Nadeam Elshami, a spokesman for House Speaker Nancy Pelosi, said the CBO report creates a "false impression" by not taking "into account the fastest-spending provisions of the bill," such as measures that would release tens of billions of dollars to help pay for jobless benefits and health care for the poor, and tax cuts for middle-class families. "These provisions will go out quickly to give the economy a jolt," he said.

The House Appropriations Committee Wednesday began looking at the infrastructure-investment section of the bill, a key part of the broader recovery plan. The committee is one of several House panels acting this week on main provisions of the broader plan. Thursday, the Ways and Means and Energy and Commerce panels will consider the proposed, $272 billion tax-relief package for individuals and businesses, and additional spending proposals for jobless benefits and other programs.

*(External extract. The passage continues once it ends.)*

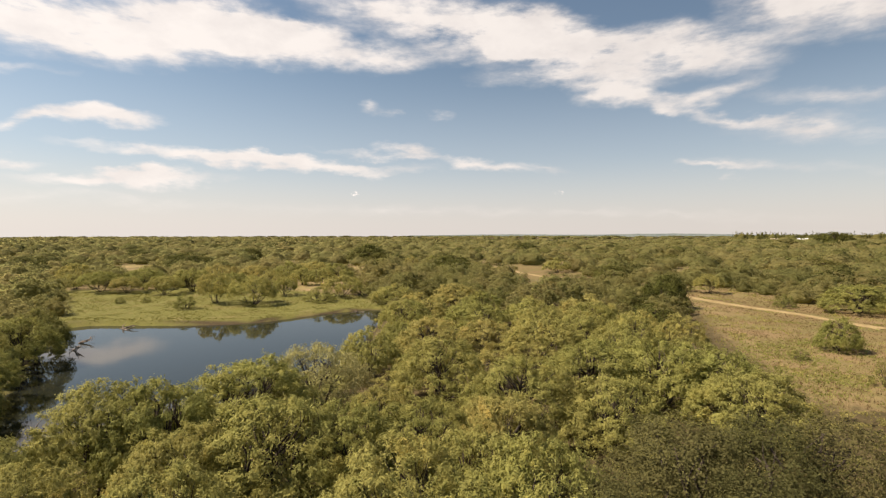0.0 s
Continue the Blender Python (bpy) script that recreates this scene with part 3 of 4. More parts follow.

House Democratic leaders intend to fold the major pieces of the stimulus package moving through committee this week into a single bill, which is expected to be debated on the House floor as soon as next week. Mr. Obama and Democratic leaders have said they would like to enact the bill by mid-February.

House Appropriations Committee Chairman David Obey (D., Wis.) said the CBO, in its report, "conveniently focused on the areas of the bill that are traditionally the slowest spending," rather than tax cuts or spending on health benefits, which put money in people's pockets right away.

Democrats are seeking to change some parts of the bill in response to the CBO report. The bill initially gave states 90 days to spend money on infrastructure projects or risk losing the funds, but the CBO concluded that states couldn't move that fast. Democrats have replaced that provision with a new one that would give states a bonus if they spend the money within 120 days.

"I happen to think CBO's estimate is off-the-wall, but we're trying to respond to it nonetheless," Mr. Obey said.

mike volpe said...

I don't remember linking to a WSJ article in the first place. That the Democrats dispute the CBO findings is not surpising. The CBO is, however, non partisan whereas Dems are partisan.

Tony said...

I doubt Obama's stimulus bill will be passed as is - Congress is still debating over it.

However, something has to be done quickly because time isn't on our side.

It's unfortunate that the stimulus bill requires massive planning. But given the situation, that massive planning has to be rushed.

Greg Alterton said...

"House Appropriations Committee Chairman David Obey (D., Wis.) said the CBO, in its report, "conveniently focused on the areas of the bill that are traditionally the slowest spending," rather than tax cuts or spending on health benefits, which put money in people's pockets right away."

David Obey also said yesterday when the House passed the "stimulus" bill, "Another week that we delay is another 100,000 or more people unemployed. I don't think we want that on our consciences," said Rep. David Obey, D-Wis

He must really think we're stupid to believe that this "stimulus" package can turn the economy around in one week. Or maybe HE'S that stupid.

There are some aspects of the "stimulus" bill that appear sound: increases in unemployment benefits, increases in transfer to states, tax cuts for some Americans. But that doesn't hide the fact that the House bill is also loaded with pork, none of which has a direct relationship to stimulating the economy or creating jobs. This is why describing this package as a "stimulus" bill is at best a misnomer, at worse a clever piece of propaganda.